Buscetta appears for real and these tragic events are covered far more effectively in Kim Longinotto’s documentary Shooting the Mafia, meaning in this sense the “archive of blood” created by fearless photojournalist and activist Letizia Battaglia, now 84 years old, who for decades has documented the Mafia slaughter in Palermo and campaigned for the revival of her city. A memorable portrait of a magnificent character, the tumultuous times she has lived through and the shocking pictures she has taken.

Another fiery old lady is subject of another fine documentary La scomparsa di mia madre, in which director Beniamino Barrese attempts to capture on film his reluctant and cantankerous mother Benedetta Barzini, whose career evolved from legendary New York model in the 1960s to radical feminist to her current eminence deconstructing the fashion industry with lacerating brilliance to students in Milan. This angry and affectionate game of evasion with her camera-toting son who wishes to reclaim the image of his fleeing mother suggests that we can escape others but we can never disappear from ourselves.

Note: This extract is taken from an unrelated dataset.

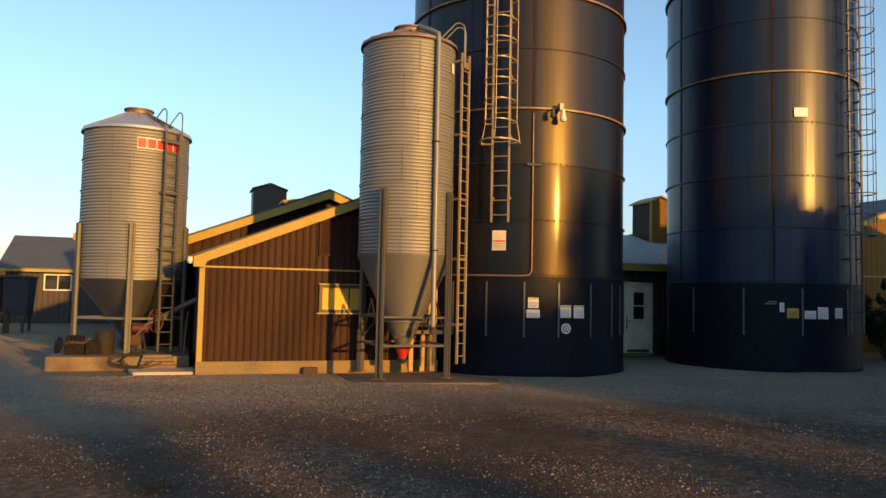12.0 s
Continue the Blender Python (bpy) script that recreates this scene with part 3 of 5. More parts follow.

Back to the mafia and back to Naples for La paranza dei bambini, its English title the more threatening Piranhas, based on Roberto Saviano’s novel of teenaged camorristi. Director Claudio Giovannesi previously made episodes of the superb television series Gomorra, to which this could be seen as a successful spinoff, sharing the same production values, terrific performances and panorama of criminal society.

One of the most topical and inspiring films in the festival was another excellent documentary, The Valley, a French-Italian co-production directed by the Portuguese Nuno Escudiero, about a multinational community of activists on the border north of Ventimiglia and Menton providing humanitarian and legal aid to the stream of African migrants in the increasingly militarised rural valley that lies in their path, a film that advocates and finds surprising reserves of sympathy and tolerance that contradicts the inflammatory rhetoric of the debate around immigration.